Why Due Diligence Matters
Due diligence helps lenders mitigate the risk of loan default by uncovering potential red flags early. Lenders may approve loans to borrowers with hidden financial weaknesses or fraudulent intentions without a thorough investigation, leading to significant losses. Due diligence protects the lender and other stakeholders, including investors and depositors.
Assessing Borrower Creditworthiness
Evaluating a borrower’s creditworthiness is multifaceted. Due diligence examines credit history, past repayment behavior, and current financial stability. It includes analyzing cash flow, profitability, and industry conditions for businesses. This comprehensive assessment enables lenders to gauge the likelihood of timely repayment.
Verifying Information Accuracy
Due diligence ensures that all provided information is accurate and truthful. It involves cross-checking financial data, validating employment or business credentials, and confirming ownership of collateral. This verification process helps prevent fraud and misrepresentation, which can jeopardize loan recovery.
Compliance and Regulatory Requirements
Financial institutions must comply with regulations designed to promote transparency and prevent money laundering or financing illegal activities. Due diligence procedures are integral to meeting these legal obligations. Proper documentation and verification help avoid penalties and reputational damage.

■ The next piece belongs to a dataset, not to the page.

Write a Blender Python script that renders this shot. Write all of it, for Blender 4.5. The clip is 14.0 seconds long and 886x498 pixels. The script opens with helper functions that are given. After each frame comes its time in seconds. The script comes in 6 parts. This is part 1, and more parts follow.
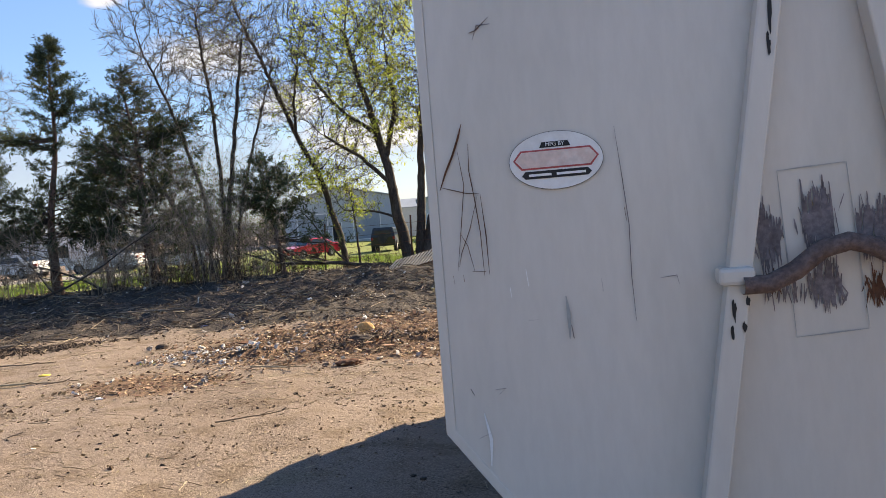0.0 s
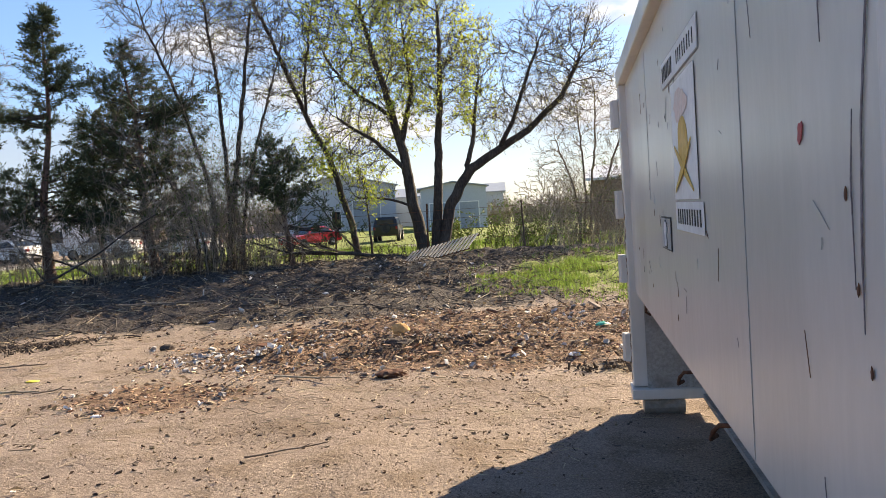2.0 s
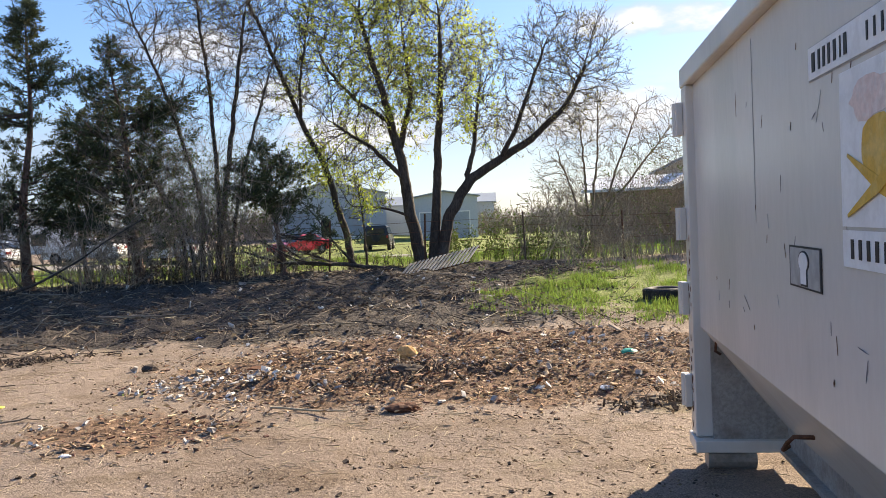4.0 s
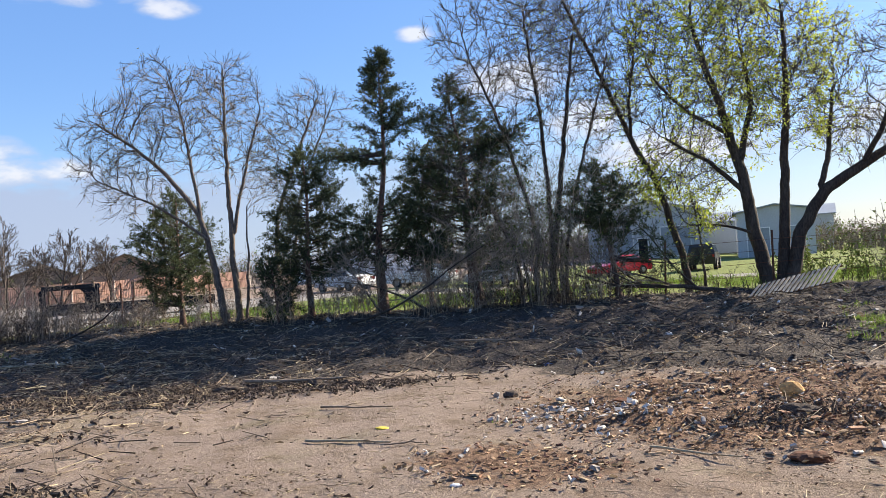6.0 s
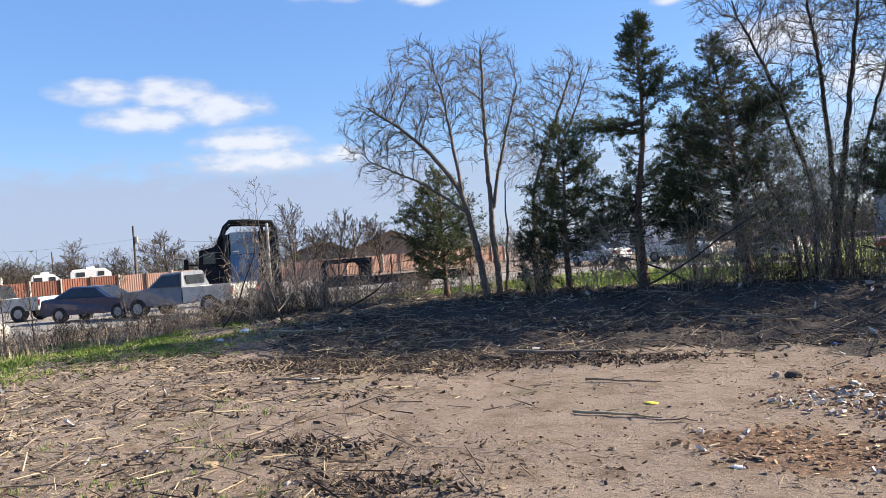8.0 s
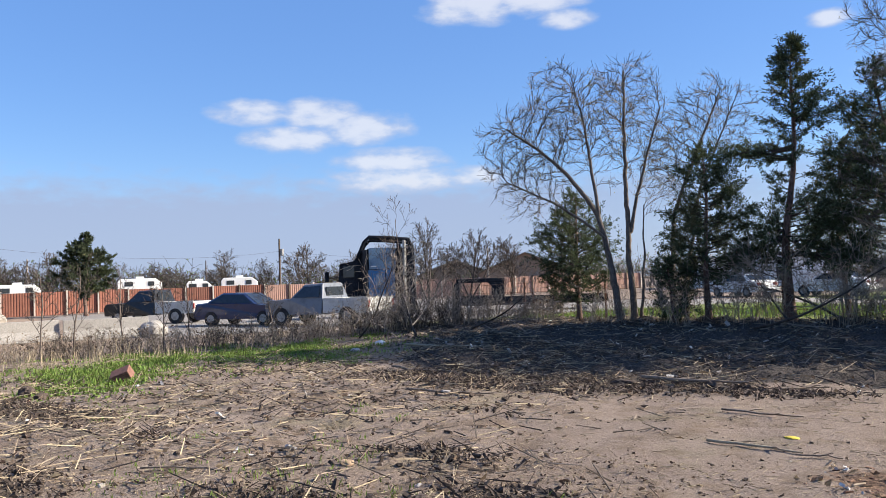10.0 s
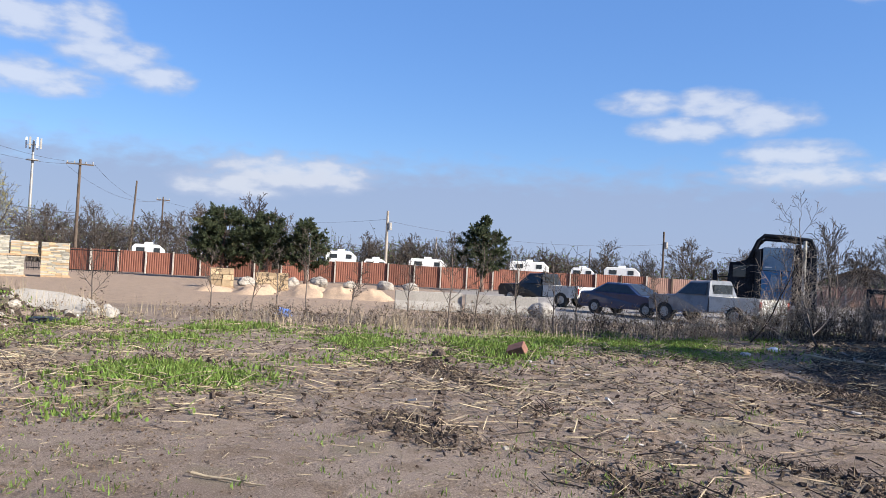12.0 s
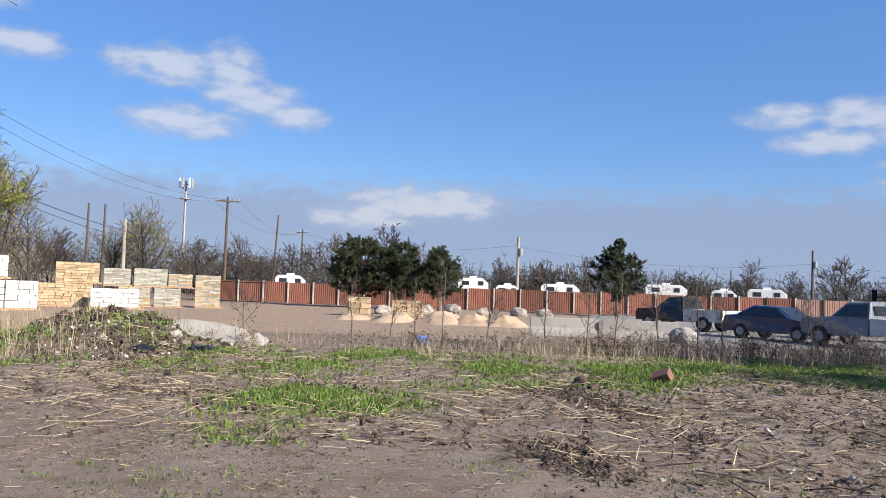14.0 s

Enhancing Decision-Making and Pricing
With thorough due diligence, lenders can tailor loan terms and interest rates to reflect borrowers’ true risk profiles. This risk-based pricing aligns returns with risk exposure, ensuring profitability while maintaining competitive offerings.
Conclusion
Due diligence is indispensable in credit underwriting, forming the foundation for prudent lending decisions. Financial institutions can rigorously assess and verify borrower information to minimize credit risk, comply with regulations, and foster long-term economic health. In a complex and competitive lending environment, due diligence remains a key differentiator between success and failure.